● **TASK OBJECTIVE**:
Repeat everything from the line holding "radians(degrees), 0.01, 5000" to the line holding "np.tan(scene.camera.data.angle / 2)", inclusive, exactly. Leave out the rest.

● **THE RECORDS**:

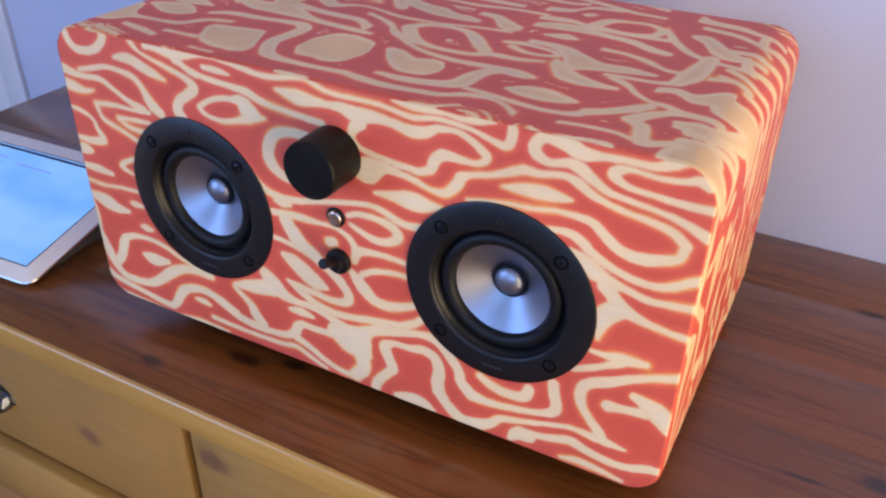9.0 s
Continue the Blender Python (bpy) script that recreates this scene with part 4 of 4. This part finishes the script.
def plug(tip, tail, jack):
    """A moulded plug from tail to tip."""
    a, b = Vector(tail), Vector(tip)
    m = Matrix.Translation(a) @ (b - a).to_track_quat("Z", "Y").to_matrix().to_4x4()
    L = (b - a).length
    o = part("plug", lathe([(0, 0), (0.0018, 0), (0.0025, 0.003), (0.0034, 0.006), (0.0036, L * 0.62), (0.0031, L * 0.66), (0, L * 0.66)], 24, m), M_CASE, aud, "white moulded plug")
    o.matrix_parent_inverse = _ainv
    if jack:
        part("pin", lathe([(0.0016, L * 0.60), (0.0016, L * 0.95), (0.0010, L), (0, L)], 16, m), M_GOLD, o, "gold pin")
        part("collar", lathe([(0.0034, L * 0.60), (0.0036, L * 0.62), (0.0035, L * 0.74), (0.0028, L * 0.74), (0.0028, L * 0.62)], 20, m), M_GOLD, o)
    else:
        part("socket", lathe([(0.0034, L * 0.35), (0.0044, L * 0.45), (0.0047, L * 0.70), (0.0044, L), (0.0030, L), (0.0028, L * 0.7), (0, L * 0.7)], 24, m), M_CASE, o, "white socket end")
        # black end puts the shadow at the socket's tip into colour
        part("tip_shade", lathe([(0.0040, L * 0.9), (0.0040, L + 0.0022), (0.0030, L + 0.0030), (0.0022, L + 0.0028), (0, L + 0.0012)], 20, m), M_KNOB, o, "socket opening, black for the shadow at its tip")


def lead_piece(pts, r=0.0014):
    o = part("cord", tube(pts, r), M_CORD, aud)
    o.matrix_parent_inverse = _ainv


plug((0.4055, 0.2675, 0.0050), (0.419, 0.257, 0.0050), False)
lead_piece([(0.418, 0.258, 0.0054), (0.426, 0.244, 0.0030), (0.436, 0.220, 0.0020), (0.446, 0.192, 0.0020), (0.447, 0.176, 0.0020), (0.444, 0.160, 0.0022), (0.430, 0.146, 0.0030), (0.413, 0.140, 0.0042)])
plug((0.376, 0.132, 0.0042), (0.414, 0.1405, 0.0042), True)
plug((0.378, 0.141, 0.0062), (0.414, 0.1610, 0.0052), True)
lead_piece([(0.413, 0.1605, 0.0052), (0.432, 0.1700, 0.0056), (0.448, 0.1760, 0.0062), (0.475, 0.1830, 0.0040), (0.52, 0.190, 0.0024), (0.58, 0.205, 0.0024), (0.66, 0.235, 0.0024), (0.74, 0.30, 0.0024)], 0.0024)

# ---- windows of the room ----
def room_window(name, m, w, h):
    """A framed window with a middle bar, its opening w by h, centred at m."""
    win = tagged(thing(name), "white framed window letting in daylight", "window", kind="structure")
    win.matrix_world = m
    for a, b, c, d in ((-w / 2, w / 2, -h / 2, -h / 2 + 0.05), (-w / 2, w / 2, h / 2 - 0.05, h / 2), (-w / 2, -w / 2 + 0.05, -h / 2 + 0.05, h / 2 - 0.05), (w / 2 - 0.05, w / 2, -h / 2 + 0.05, h / 2 - 0.05), (-0.025, 0.025, -h / 2 + 0.05, h / 2 - 0.05)):
        part("window_frame", block(a, b, -0.025, 0.025, c, d, 0.004), M_TRIM, win)


room_window("window_1", pose(0.30, FRONT - 0.08, 0.60), 1.44, 1.40)
room_window("window_3", pose(LEFT - 0.10, -1.90, 0.60, 0, 0, 90), 1.00, 1.40)
room_window("window_2", pose(RIGHT + 0.08, -0.52, 0.0, 0, 0, 90), 1.28, 1.44)

# ---- floor boards ----
_mesh = None
for _i in range(26):
    _x = LEFT - 0.30 + _i * 0.121
    if _mesh is None:
        _fb = part("floor_board", block(0, 0.1195, 0, 2.6, -0.012, 0.0, 0.0012), M_FLOOR, floor_ob)
        _mesh = _fb.data
    else:
        _fb = new("floor_board", _mesh)
        _fb.parent = floor_ob
    _fb.location = (_x, -1.9 + 0.37 * ((_i * 7) % 5) / 5, FLOOR)
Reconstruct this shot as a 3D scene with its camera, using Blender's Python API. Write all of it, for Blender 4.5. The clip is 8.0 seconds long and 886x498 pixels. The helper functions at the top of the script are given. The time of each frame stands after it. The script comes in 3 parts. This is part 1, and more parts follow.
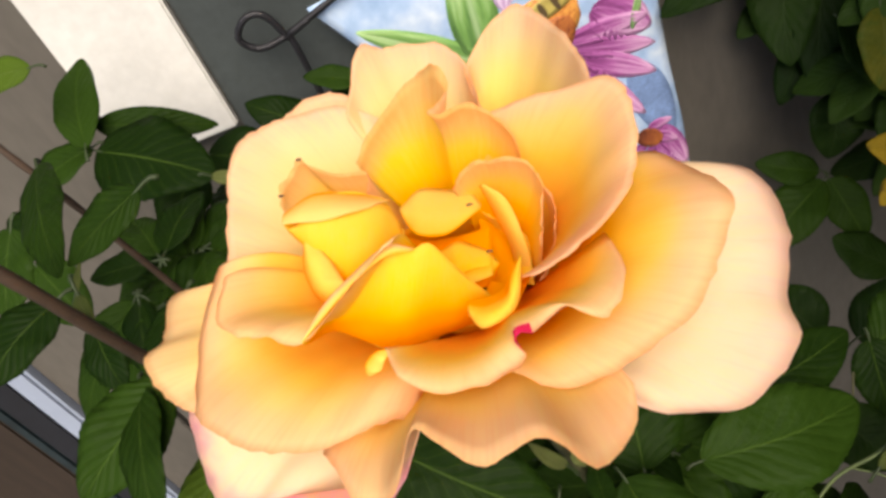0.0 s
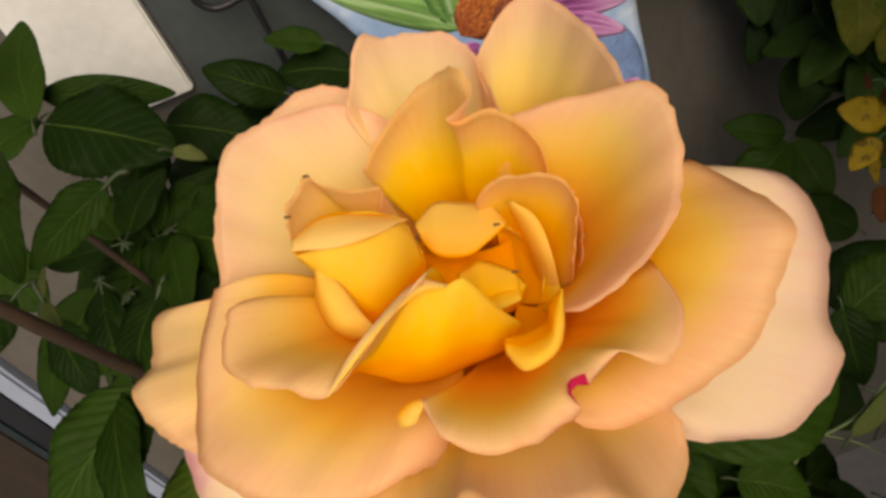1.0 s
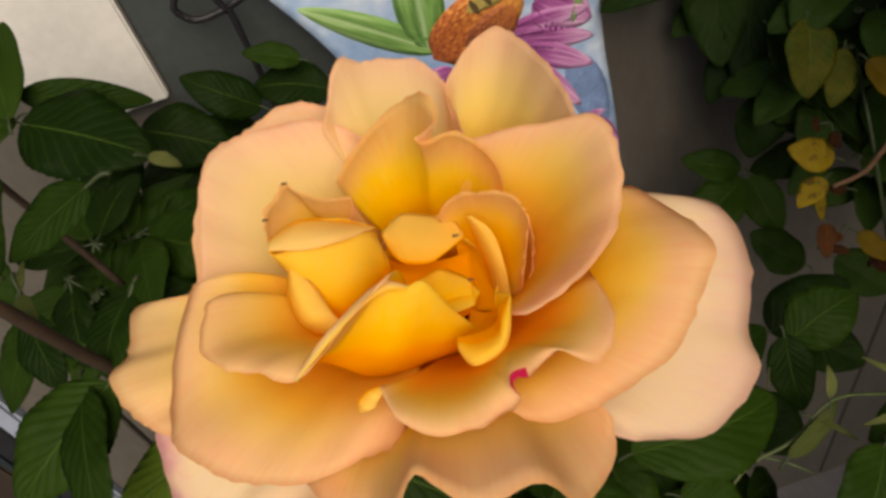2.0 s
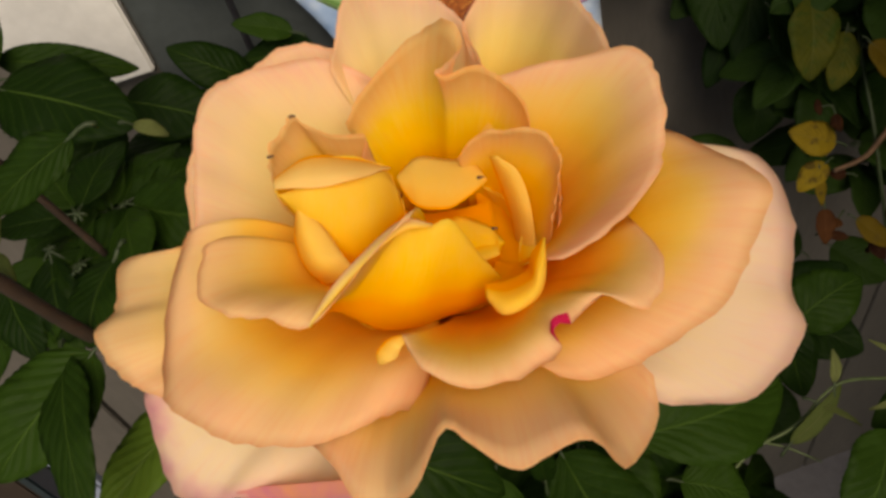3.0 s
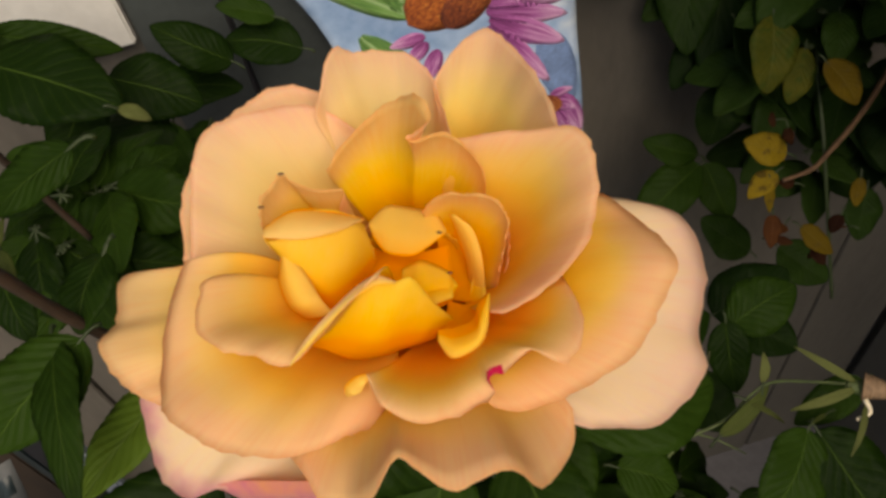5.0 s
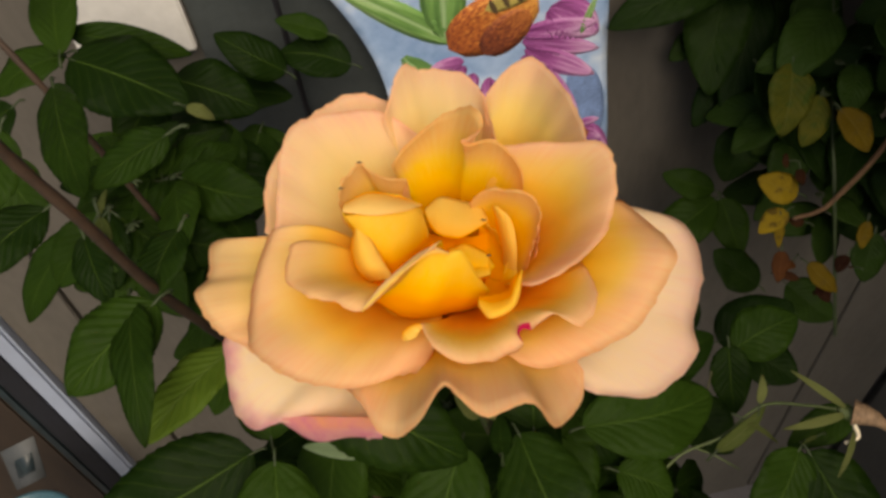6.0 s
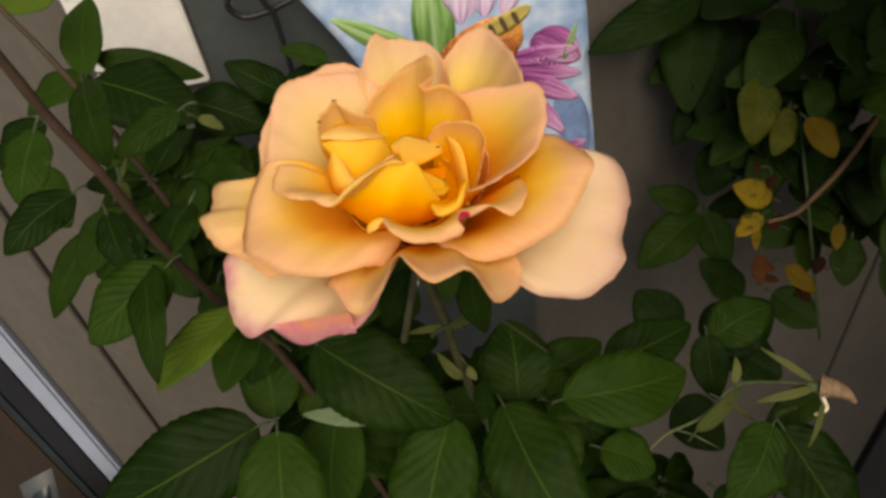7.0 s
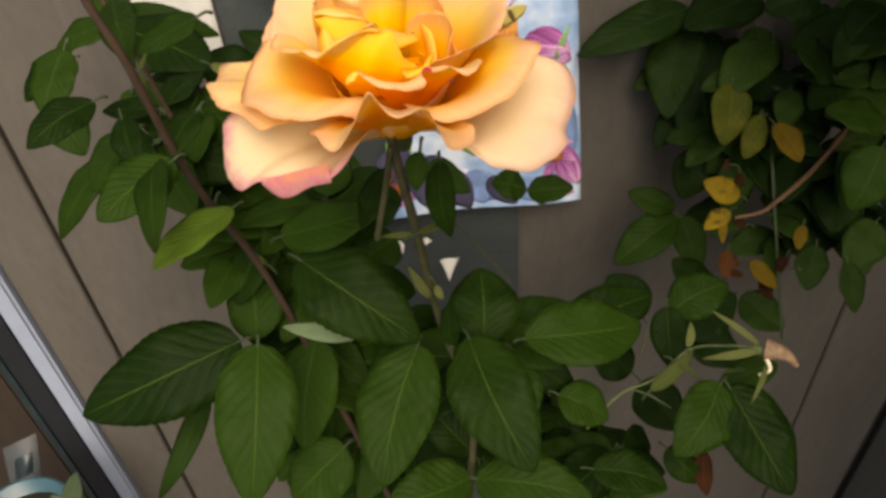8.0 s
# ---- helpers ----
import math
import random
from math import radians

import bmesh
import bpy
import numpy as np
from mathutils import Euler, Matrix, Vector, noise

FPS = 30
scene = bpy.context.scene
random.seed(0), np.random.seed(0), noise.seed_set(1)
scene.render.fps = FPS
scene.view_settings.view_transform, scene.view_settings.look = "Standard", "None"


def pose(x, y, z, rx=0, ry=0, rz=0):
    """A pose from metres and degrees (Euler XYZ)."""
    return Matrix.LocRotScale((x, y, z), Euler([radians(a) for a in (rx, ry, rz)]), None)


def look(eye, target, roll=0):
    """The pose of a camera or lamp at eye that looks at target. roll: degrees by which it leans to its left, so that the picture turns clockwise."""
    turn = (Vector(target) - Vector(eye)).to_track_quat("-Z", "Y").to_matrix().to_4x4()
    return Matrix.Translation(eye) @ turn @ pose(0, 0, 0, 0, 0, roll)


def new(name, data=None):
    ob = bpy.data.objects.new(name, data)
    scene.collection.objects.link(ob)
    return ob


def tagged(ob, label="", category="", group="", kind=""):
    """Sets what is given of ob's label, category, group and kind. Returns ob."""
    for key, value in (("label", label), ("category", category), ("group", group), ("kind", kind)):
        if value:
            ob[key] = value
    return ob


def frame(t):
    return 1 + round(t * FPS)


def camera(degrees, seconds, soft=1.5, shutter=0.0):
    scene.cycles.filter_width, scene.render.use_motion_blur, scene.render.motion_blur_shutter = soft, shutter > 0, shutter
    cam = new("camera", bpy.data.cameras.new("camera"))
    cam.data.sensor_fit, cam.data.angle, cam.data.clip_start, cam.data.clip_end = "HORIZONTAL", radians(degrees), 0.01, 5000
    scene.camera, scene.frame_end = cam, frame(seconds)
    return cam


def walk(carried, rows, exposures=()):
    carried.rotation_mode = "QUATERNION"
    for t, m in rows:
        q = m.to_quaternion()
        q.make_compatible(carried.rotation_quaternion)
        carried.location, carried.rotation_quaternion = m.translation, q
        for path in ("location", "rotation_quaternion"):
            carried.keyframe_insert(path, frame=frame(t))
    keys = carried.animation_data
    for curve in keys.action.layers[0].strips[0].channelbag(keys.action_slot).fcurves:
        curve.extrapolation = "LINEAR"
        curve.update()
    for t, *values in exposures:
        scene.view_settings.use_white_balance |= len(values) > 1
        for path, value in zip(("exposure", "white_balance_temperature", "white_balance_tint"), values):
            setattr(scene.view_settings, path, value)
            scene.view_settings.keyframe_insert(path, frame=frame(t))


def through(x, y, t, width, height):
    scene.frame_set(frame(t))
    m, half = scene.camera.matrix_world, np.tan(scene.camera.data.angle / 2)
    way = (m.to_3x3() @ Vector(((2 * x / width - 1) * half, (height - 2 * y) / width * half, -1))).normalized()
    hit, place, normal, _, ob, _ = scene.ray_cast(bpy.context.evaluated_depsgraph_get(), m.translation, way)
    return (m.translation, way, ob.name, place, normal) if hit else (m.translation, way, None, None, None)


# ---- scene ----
# camera
cam = camera(60.7, 8.0, soft=3.2)
METRES, EYE, TILT, LEAN, TURN = 0.25, 1.1, -46.05, 17.29, -1.6
ROWS = [
    (0.0, 0.0, 0.0, 0.0, 0.0, 0.0, -0.0),
    (0.5, -0.0291, 0.0621, 0.0322, -1.61, -4.43, 0.26),
    (1.0, -0.0431, 0.0466, 0.0443, -3.66, -3.77, 0.7),
    (1.5, -0.044, 0.004, 0.0499, -4.36, -2.36, -0.29),
    (1.7, -0.0422, -0.0063, 0.0420, -4.99, -2.19, -1.34),
    (3.0, -0.0614, 0.0453, 0.0053, -7.3, -2.56, -2.59),
    (3.5, -0.0634, 0.0538, -0.005, -6.95, -2.63, -3.08),
    (4.0, -0.0635, 0.0456, -0.0031, -6.45, -1.5, -3.5),
    (4.5, -0.0501, 0.0492, -0.0069, -6.91, -2.41, -7.37),
    (5.0, -0.0711, -0.0302, 0.0657, -9.43, -5.21, -5.8),
    (5.2, -0.1177, -0.0962, 0.1033, -8.68, -5.69, -8.10),
    (6.3, -0.1024, -0.1756, 0.0059, -7.85, -1.39, -9.96),
    (6.5, -0.0979, -0.2132, -0.0131, -7.68, 0.15, -9.83),
    (7.0, -0.053, -0.2845, -0.0842, -6.81, 0.73, -8.61),
    (7.5, -0.0217, -0.378, -0.1965, -6.63, 2.22, -11.62),
    (8.0, 0.015, -0.4142, -0.2847, -7.0, 4.16, -12.72),
]

EXPOSURES = [(t, 0.42 + e, 8000 - 700 * max(0, 1 - t), 14) for t, e in ((0.0, 0.78), (0.5, 0.46), (1.0, 0.15), (1.5, 0.1), (3.0, 0.0), (4.5, 0.0), (5.2, 0.05), (6.5, 0.1), (7.0, 0.15), (7.5, 0.33), (8.0, 0.58))]
walk(cam, [(t, pose(0, 0, EYE, TILT, LEAN, TURN) @ pose(METRES * x, METRES * y, METRES * z, 90 + pitch, roll, yaw)) for t, x, y, z, yaw, pitch, roll in ROWS], EXPOSURES)

# light: a bright overcast sky with a veiled sun high behind the viewer
SUN_HIGH, SUN_ROUND = 48.0, 164.0
world = bpy.data.worlds.new("world")
scene.world = world
world.use_nodes = True
wt = world.node_tree
sky = wt.nodes.new("ShaderNodeTexSky")
sky.sky_type, sky.sun_disc = "NISHITA", False
sky.sun_elevation, sky.sun_rotation = radians(SUN_HIGH), radians(SUN_ROUND)
wt.links.new(sky.outputs[0], wt.nodes["Background"].inputs[0])
wt.nodes["Background"].inputs[1].default_value = 0.075
sun = new("sun", bpy.data.lights.new("sun", "SUN"))
sun.data.energy, sun.data.angle, sun.data.color = 2.6, radians(45), (1.0, 0.95, 0.86)
toward = Vector((math.sin(radians(SUN_ROUND)) * math.cos(radians(SUN_HIGH)), math.cos(radians(SUN_ROUND)) * math.cos(radians(SUN_HIGH)), math.sin(radians(SUN_HIGH))))
sun.matrix_world = look(toward * 20, (0, 0, 0))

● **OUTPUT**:
    cam.data.sensor_fit, cam.data.angle, cam.data.clip_start, cam.data.clip_end = "HORIZONTAL", radians(degrees), 0.01, 5000
    scene.camera, scene.frame_end = cam, frame(seconds)
    return cam


def walk(carried, rows, exposures=()):
    carried.rotation_mode = "QUATERNION"
    for t, m in rows:
        q = m.to_quaternion()
        q.make_compatible(carried.rotation_quaternion)
        carried.location, carried.rotation_quaternion = m.translation, q
        for path in ("location", "rotation_quaternion"):
            carried.keyframe_insert(path, frame=frame(t))
    keys = carried.animation_data
    for curve in keys.action.layers[0].strips[0].channelbag(keys.action_slot).fcurves:
        curve.extrapolation = "LINEAR"
        curve.update()
    for t, *values in exposures:
        scene.view_settings.use_white_balance |= len(values) > 1
        for path, value in zip(("exposure", "white_balance_temperature", "white_balance_tint"), values):
            setattr(scene.view_settings, path, value)
            scene.view_settings.keyframe_insert(path, frame=frame(t))


def through(x, y, t, width, height):
    scene.frame_set(frame(t))
    m, half = scene.camera.matrix_world, np.tan(scene.camera.data.angle / 2)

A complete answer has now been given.